Saved entries
━━━━━━━━━━━━━━━━━━━━━━━━━━━━━━
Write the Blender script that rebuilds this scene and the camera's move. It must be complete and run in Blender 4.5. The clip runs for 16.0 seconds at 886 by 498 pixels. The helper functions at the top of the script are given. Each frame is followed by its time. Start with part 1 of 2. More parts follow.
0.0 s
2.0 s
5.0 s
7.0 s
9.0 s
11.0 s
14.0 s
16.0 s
━━━━━━━━━━━━━━━━━━━━━━━━━━━━━━
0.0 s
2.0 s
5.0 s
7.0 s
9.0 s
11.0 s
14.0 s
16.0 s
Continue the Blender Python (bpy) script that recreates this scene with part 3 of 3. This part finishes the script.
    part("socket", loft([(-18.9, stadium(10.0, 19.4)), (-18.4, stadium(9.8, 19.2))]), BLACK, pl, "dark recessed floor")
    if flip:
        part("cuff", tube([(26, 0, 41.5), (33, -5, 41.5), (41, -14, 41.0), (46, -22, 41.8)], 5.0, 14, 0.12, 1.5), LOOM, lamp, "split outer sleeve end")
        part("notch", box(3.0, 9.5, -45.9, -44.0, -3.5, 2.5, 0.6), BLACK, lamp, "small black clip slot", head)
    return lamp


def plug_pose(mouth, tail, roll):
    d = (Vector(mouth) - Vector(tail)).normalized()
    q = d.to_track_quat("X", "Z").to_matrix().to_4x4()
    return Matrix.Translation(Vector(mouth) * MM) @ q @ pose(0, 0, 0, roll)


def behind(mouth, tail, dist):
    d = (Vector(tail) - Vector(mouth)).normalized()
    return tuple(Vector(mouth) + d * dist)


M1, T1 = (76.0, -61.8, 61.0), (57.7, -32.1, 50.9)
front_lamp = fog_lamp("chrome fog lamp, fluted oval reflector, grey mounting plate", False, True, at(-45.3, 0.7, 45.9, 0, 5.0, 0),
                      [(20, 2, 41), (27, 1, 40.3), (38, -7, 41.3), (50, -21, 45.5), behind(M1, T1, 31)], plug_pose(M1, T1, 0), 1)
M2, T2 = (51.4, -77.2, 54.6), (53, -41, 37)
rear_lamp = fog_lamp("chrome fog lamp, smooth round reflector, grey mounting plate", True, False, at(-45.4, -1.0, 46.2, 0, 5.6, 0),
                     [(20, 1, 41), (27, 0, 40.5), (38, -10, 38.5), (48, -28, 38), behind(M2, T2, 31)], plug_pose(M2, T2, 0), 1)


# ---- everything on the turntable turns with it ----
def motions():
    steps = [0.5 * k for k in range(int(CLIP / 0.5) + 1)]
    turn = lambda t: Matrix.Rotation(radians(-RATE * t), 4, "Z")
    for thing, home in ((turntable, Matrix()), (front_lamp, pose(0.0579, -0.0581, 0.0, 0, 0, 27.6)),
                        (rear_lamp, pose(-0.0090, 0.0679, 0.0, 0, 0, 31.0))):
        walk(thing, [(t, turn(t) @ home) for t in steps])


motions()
━━━━━━━━━━━━━━━━━━━━━━━━━━━━━━
**Written task:** Count each line of the entries that holds the word "with", then state the total and nothing more.

**Finished task:** 3